Pittsburg Every team tries to improve in the offseason - some with splashy moves that make headlines, others with quiet deals for unheralded players.
Some of them work, some don't. And the winners and losers often separate themselves pretty quickly. As baseball gets set for the second half, here are three clubs that hit it big last winter and three that struck out.
¢ New York Mets. The addition of slugging first baseman Carlos Delgado has made the entire lineup better. He bats between All-Stars Carlos Beltran and David Wright, who are both putting up huge numbers. All-Star catcher Paul Lo Duca and 47-year-old Julio Franco have brought a winning attitude to the clubhouse. Xavier Nady and reserve outfielder Endy Chavez have made key contributions, too. Billy Wagner hasn't been worth his $43 million price tag, but he's a much better closer than Braden Looper and the Mets have a 12-game lead in the NL East.
¢ Toronto Blue Jays. General manager J.P. Ricciardi spent a lot of money last offseason with one purpose in mind: challenging New York and Boston in the AL East. Well, that's exactly what the Blue Jays (49-39) are doing. They're only five games behind the first-place Red Sox, thanks in large part to newcomers B.J. Ryan (24 saves, 0.84 ERA), Troy Glaus (23 homers, 60 RBIs), Lyle Overbay and Bengie Molina. Toronto does miss Orlando Hudson's defense at second base, and $55 million pitcher A.J. Burnett has proved to be an injury risk.

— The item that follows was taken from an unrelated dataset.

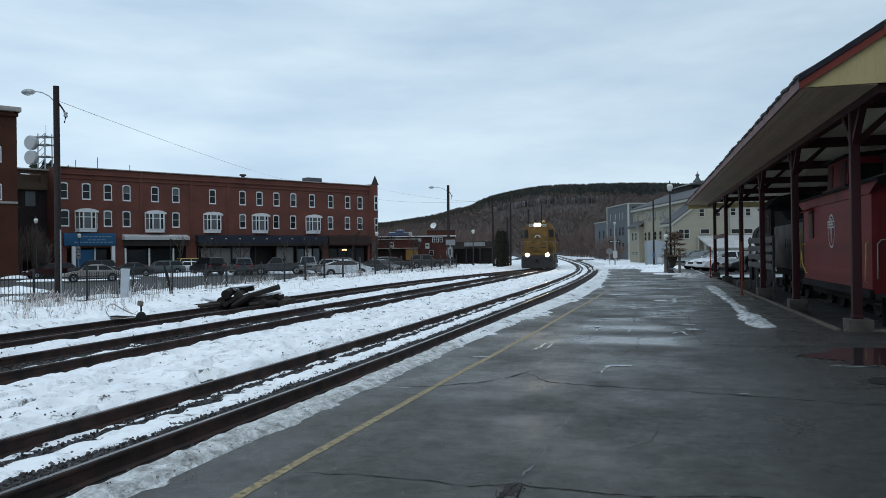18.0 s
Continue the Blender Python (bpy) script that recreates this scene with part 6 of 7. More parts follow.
def crossing_signal():
    t = thing("railway_signal", pose(-2.9, 77.7, 0.0), "white masted railway signal with side lamps and box", "signal")
    part("mast", rod((0, 0, 0), (0, 0, 4.3), 0.075, 0.065, 12), M_GALV, t)
    part("cap", ball((0, 0, 4.35), 0.16, n=12), M_GALV, t)
    part("arm", box((0, 0, 2.5), (0.8, 0.08, 0.08)), M_GALV, t)
    for s in (-1, 1):
        d = part("lamp", rod((s * 0.38, -0.1, 2.5), (s * 0.38, 0.12, 2.5), 0.17, n=18), M_TYRE, t)
        part("lens", rod((s * 0.38, -0.14, 2.5), (s * 0.38, -0.09, 2.5), 0.07, n=14), M_LENS, d)
    part("relay_box", box((0.02, -0.12, 1.20), (0.42, 0.3, 0.72), 0.03), M_SIGNGREY, t)
    q = thing("round_sign", pose(-3.45, 78.2, -0.05), "round grey sign on a low post beside the signal", "sign")
    part("post", rod((0, 0, 0), (0, 0, 1.5), 0.04), M_GALV, q)
    part("disc", rod((0, -0.06, 1.55), (0, -0.03, 1.55), 0.33, n=22), M_DULLSIGN, q)
    w = thing("concrete_barrier", pose(-9.5, 125.0, -0.35, 0, 0, 6), "low concrete barrier capped with snow across the line", "barrier")
    part("wall", prism([(-0.30, 0.0), (0.30, 0.0), (0.22, 0.50), (-0.22, 0.50)], "x", -1.4, 1.4), M_CONCRETE, w, smooth=False)
    part("snow_cap", box((0, 0, 0.61), (2.84, 0.52, 0.24), 0.09), M_SNOW, w, "rounded cap of snow")
    p = thing("yard_pole", pose(0.83, 71.0, -0.1), "slim dark pole with a small blue box", "pole")
    part("shaft", rod((0, 0, 0), (0, 0, 6.3), 0.09, 0.07), M_POLE, p)
    part("sign", box((0, -0.1, 1.25), (0.26, 0.10, 0.42), 0.01), M_BLUEROOF, p)
    c = thing("utility_cabinet", pose(1.3, 79.1, -0.05, 0, 0, 12), "pale blue grey utility cabinet with a small door", "cabinet")
    part("body", prism([(-1.05, 0.0), (1.05, 0.0), (1.05, 2.35), (-0.2, 2.65), (-1.05, 2.5)], "y", 0.0, 1.2, bev=0.03), M_CABINET, c)
    part("hatch", box((0.2, -0.03, 0.6), (0.5, 0.04, 0.55), 0.01), M_SIGNGREY, c)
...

¢ Cincinnati Reds. While the Mets and Blue Jays spent big money on big-name players, Cincinnati improved with a few quiet additions. New owner Bob Castellini started by hiring GM Wayne Krivsky out of Minnesota's front office. Krivsky traded outfielder Wily Mo Pena to Boston for pitcher Bronson Arroyo, who made the NL All-Star team, in a deal that's been a steal so far. Krivsky also acquired catcher David Ross, first baseman Scott Hatteberg and second baseman Brandon Phillips for next to nothing. Coming off five straight losing seasons, the second-place Reds are 45-44 despite going 2-8 to close the first half.
¢ Kansas City Royals. Bringing in a slew of mediocre veterans (Scott Elarton, Joe Mays, Mark Grudzielanek, Doug Mientkiewicz, Reggie Sanders, Elmer Dessens) hasn't helped. The Royals (31-56) have the worst record in the American League, and GM Allard Baird lost his job. There is some young talent on the way in the minors, and maybe new GM Dayton Moore can turn things around after coming over from Atlanta.
¢ Cleveland Indians. Mark Shapiro is a bright GM who has this team headed in the right direction over the long haul, but something isn't working this year. Young shortstop Jhonny Peralta hasn't hit since getting a contract extension during spring training, and the disappointing Indians failed to replace ace Kevin Millwood. Paul Byrd isn't the answer and Jason Johnson was a bust. Some think manager Eric Wedge's job could be in jeopardy.
¢ Atlanta Braves. GM John Schuerholz has done a terrific job during Atlanta's incredible run of 14 straight division titles, yet the Braves (40-49) haven't found a way to shore up their shaky bullpen this season. The loss of pitching coach Leo Mazzone to Baltimore appears to have hurt the whole staff.